Speaker Profile
David Kelso Henderson

David Kelso Henderson MD

Infectious Disease, Internal Medicine
Bethesda, Maryland, United States of America

Connect with the speaker?

Dr. David K. Henderson was born in Fort Wayne, Indiana, in 1947, and grew up in Wabash, Indiana. He received his B.A. from Hanover College in 1969, and his M.D. from the University of Chicago Pritzker School of Medicine in 1973. Dr. Henderson completed his internship (1973-74), residency in internal medicine (1974-76), and a fellowship in infectious diseases (1976-78) at Los Angeles County, Harbor-UCLA Medical Center in Torrance, California. From 1978-79 he was Assistant Professor of Medicine at the University of California at Los Angeles School of Medicine. In 1979, he was hired by the National Institutes of Health Clinical Center as the Center’s first Hospital Epidemiologist, a position he held until 2014. Positions Dr. Henderson held concurrently (and beyond) at the Clinical Center: Coordinator of AIDS Activities (1985-88); Associate Director for Clinical Quality, Patient Safety, and Hospital Epidemiology (1988-2020); and Deputy Director for Clinical Care (1994-2020). Since retiring from his position as Deputy Director for Clinical Care in January 2020, Dr. Henderson serves as Senior Consultant to the Chief Executive Officer for the Clinical Center. He has published more than 160 peer-reviewed journal articles as well as dozens of book chapters, served on numerous editorial boards, including Annals of Internal Medicine, and has been an invited speaker internationally. Dr. Henderson’s membership in medical organizations has focused on those in infectious diseases and hospital epidemiology.
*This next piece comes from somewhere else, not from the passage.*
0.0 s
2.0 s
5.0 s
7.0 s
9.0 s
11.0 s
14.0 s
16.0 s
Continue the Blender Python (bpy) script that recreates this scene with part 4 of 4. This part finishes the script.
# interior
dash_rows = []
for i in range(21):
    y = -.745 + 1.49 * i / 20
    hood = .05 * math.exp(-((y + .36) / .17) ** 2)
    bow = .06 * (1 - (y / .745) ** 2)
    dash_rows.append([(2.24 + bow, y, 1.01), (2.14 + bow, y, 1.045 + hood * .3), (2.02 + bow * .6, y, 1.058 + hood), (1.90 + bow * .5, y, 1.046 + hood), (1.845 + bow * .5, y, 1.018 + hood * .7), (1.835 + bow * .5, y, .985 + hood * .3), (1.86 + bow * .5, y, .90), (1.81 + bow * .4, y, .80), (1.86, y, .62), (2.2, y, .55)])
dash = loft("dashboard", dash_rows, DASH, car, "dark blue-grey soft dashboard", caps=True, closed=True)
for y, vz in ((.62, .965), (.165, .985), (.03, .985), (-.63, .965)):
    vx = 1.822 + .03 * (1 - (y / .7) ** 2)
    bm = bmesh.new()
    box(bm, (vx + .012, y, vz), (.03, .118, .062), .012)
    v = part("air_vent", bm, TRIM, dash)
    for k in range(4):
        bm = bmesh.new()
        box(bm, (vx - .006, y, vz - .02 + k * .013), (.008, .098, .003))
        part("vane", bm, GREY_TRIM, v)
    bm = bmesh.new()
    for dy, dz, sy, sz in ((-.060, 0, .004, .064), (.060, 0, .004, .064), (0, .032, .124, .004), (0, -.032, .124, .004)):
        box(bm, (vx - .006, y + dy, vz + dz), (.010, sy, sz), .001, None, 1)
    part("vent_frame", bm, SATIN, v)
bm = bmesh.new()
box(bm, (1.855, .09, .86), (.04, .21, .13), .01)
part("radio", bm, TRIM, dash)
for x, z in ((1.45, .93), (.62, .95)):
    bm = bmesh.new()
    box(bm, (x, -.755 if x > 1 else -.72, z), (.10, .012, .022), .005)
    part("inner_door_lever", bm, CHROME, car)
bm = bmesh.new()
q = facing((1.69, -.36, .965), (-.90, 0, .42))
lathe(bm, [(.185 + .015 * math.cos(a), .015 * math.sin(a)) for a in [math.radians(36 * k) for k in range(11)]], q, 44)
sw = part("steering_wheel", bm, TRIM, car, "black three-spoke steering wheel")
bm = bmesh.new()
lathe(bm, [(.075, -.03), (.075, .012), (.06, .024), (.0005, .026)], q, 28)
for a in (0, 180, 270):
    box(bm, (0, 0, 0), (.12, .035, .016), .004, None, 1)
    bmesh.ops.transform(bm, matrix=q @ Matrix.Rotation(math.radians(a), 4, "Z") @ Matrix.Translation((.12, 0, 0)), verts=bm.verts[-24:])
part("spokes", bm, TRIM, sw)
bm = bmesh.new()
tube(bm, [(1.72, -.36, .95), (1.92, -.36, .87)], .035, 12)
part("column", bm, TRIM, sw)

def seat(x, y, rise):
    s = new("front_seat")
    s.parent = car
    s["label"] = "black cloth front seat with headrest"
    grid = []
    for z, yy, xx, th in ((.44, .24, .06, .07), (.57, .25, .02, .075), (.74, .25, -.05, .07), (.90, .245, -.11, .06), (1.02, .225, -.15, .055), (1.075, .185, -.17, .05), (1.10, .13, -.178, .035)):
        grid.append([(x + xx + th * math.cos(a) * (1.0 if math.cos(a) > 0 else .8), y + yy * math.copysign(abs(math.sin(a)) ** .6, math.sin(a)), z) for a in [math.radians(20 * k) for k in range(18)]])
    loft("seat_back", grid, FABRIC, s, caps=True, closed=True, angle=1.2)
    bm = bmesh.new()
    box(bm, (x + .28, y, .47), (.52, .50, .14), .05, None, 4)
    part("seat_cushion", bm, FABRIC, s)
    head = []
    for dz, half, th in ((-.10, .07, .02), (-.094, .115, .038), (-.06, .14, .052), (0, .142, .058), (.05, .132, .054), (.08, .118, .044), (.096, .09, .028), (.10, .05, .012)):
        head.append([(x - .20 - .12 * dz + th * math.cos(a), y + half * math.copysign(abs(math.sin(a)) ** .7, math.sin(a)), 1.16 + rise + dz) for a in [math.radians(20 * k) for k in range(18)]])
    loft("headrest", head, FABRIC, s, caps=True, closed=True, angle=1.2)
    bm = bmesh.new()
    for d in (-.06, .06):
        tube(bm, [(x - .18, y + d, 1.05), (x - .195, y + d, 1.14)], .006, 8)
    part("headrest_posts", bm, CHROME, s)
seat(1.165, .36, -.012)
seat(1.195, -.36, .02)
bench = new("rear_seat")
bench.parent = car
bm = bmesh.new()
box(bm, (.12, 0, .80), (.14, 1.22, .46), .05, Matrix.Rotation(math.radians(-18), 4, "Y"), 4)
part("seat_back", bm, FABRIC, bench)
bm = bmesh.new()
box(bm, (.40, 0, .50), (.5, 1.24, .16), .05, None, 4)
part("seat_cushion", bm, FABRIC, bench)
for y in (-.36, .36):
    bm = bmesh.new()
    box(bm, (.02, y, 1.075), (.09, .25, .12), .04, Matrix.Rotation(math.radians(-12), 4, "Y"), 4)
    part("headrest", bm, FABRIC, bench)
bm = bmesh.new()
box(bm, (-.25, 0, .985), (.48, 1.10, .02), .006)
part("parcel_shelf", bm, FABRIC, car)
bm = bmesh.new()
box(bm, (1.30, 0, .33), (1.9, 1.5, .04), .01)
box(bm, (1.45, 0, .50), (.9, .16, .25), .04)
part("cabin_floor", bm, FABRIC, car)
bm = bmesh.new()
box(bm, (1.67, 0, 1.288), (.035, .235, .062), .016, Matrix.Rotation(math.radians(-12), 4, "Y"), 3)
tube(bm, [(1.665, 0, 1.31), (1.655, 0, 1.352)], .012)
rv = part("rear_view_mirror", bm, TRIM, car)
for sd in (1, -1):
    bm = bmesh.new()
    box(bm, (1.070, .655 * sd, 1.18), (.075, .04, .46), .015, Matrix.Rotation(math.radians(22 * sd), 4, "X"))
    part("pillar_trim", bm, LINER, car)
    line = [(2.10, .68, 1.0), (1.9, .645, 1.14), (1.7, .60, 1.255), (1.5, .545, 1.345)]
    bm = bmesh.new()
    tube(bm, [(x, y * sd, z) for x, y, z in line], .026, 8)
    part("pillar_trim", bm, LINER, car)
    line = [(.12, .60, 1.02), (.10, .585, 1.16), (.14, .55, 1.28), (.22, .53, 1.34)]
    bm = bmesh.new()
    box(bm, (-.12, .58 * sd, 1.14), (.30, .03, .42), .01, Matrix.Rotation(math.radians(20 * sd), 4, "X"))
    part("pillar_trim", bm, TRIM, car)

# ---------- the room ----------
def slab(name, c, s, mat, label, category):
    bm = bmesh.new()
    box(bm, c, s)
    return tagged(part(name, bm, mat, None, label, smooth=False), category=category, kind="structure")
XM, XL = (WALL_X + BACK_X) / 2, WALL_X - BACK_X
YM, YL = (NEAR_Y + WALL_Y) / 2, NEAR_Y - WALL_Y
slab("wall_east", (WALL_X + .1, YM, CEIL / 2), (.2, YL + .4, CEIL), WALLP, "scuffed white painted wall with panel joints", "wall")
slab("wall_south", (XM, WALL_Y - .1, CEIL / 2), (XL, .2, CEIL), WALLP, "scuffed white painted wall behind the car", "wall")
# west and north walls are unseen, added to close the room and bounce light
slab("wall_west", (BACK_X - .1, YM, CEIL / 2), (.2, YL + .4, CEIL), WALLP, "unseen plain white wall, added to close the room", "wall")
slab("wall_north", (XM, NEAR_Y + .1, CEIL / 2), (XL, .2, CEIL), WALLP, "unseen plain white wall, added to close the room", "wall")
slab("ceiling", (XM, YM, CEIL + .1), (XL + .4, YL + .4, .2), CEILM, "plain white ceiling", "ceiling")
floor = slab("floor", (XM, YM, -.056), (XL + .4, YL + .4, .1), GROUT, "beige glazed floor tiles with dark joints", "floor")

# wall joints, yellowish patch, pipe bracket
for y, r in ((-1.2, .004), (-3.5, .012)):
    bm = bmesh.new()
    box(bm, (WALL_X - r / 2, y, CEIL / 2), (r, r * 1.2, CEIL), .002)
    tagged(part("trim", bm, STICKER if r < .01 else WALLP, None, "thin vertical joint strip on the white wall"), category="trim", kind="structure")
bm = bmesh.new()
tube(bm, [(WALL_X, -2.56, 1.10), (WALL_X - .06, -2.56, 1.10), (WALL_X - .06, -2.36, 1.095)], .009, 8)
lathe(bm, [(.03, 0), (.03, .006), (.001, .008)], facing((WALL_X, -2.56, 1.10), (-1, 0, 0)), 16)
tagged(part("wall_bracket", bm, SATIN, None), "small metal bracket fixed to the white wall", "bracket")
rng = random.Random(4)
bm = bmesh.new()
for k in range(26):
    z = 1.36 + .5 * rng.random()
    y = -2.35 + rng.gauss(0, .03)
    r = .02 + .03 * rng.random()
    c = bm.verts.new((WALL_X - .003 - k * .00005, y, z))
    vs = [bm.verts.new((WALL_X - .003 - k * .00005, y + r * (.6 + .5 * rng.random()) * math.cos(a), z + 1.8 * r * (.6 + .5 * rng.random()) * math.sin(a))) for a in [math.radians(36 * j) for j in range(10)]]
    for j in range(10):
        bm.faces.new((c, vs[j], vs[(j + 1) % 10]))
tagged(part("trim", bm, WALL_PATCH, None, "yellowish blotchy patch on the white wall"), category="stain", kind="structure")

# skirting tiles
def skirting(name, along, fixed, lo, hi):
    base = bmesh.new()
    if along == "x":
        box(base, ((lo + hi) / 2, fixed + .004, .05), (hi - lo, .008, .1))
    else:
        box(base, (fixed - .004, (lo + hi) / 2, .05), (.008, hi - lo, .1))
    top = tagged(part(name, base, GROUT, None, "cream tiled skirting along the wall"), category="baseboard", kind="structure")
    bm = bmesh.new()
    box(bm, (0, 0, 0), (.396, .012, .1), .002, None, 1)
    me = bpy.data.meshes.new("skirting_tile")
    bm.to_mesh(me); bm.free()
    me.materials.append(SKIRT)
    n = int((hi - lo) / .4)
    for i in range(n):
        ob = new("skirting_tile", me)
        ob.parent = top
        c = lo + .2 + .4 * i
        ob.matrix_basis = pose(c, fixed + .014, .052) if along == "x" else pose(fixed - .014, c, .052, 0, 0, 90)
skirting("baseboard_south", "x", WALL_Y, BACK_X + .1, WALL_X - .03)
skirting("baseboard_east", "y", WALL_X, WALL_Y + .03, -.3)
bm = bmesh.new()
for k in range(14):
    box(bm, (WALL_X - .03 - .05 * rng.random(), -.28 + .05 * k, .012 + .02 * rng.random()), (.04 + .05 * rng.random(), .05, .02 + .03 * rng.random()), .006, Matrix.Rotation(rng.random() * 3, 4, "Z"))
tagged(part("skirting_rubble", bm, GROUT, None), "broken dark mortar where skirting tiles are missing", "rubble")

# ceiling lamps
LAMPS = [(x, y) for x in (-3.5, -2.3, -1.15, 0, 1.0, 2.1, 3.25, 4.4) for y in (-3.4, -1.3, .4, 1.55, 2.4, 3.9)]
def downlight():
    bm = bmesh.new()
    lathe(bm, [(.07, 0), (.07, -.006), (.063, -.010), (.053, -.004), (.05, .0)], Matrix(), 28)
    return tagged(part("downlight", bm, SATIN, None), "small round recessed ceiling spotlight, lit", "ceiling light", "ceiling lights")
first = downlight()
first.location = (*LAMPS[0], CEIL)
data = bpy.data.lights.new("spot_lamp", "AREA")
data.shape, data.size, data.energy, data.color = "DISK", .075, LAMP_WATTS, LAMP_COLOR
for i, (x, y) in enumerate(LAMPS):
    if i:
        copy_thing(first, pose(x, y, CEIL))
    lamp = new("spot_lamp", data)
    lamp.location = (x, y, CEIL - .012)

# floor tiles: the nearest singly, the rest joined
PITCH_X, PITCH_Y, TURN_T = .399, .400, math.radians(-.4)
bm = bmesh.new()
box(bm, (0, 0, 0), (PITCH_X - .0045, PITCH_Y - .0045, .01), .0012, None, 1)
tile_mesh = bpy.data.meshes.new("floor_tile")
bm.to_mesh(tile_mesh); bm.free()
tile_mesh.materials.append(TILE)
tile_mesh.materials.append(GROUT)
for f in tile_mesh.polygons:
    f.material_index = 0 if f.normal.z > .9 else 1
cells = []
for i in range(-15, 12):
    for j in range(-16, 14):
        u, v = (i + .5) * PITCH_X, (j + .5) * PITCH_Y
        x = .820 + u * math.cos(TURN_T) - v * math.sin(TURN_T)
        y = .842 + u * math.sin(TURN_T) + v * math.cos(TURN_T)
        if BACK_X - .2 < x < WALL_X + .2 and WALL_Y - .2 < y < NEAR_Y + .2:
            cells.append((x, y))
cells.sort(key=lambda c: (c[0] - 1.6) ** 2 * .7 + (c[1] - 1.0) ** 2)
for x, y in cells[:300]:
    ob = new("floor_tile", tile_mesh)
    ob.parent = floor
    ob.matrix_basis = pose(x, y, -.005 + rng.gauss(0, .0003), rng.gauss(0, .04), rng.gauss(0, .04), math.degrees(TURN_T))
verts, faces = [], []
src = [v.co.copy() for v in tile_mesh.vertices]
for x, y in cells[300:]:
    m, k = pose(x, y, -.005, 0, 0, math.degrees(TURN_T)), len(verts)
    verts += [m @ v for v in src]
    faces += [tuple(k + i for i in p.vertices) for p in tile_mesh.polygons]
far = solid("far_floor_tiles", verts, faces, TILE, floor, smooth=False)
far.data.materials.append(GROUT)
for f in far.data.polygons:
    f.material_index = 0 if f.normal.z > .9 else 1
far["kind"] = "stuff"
He has consulted with numerous organizations, served on national steering committees, and is a fellow of the Infectious Disease Society of America, the American College of Physicians, and the Society of Healthcare Epidemiology of America, as well as a founder and 2020 president of SHEA. Dr. Henderson has won many awards, including numerous NIH Director’s Awards, the Feinstein Award from the American College of Physicians for career contributions to clinical epidemiology, and the Service to America Award.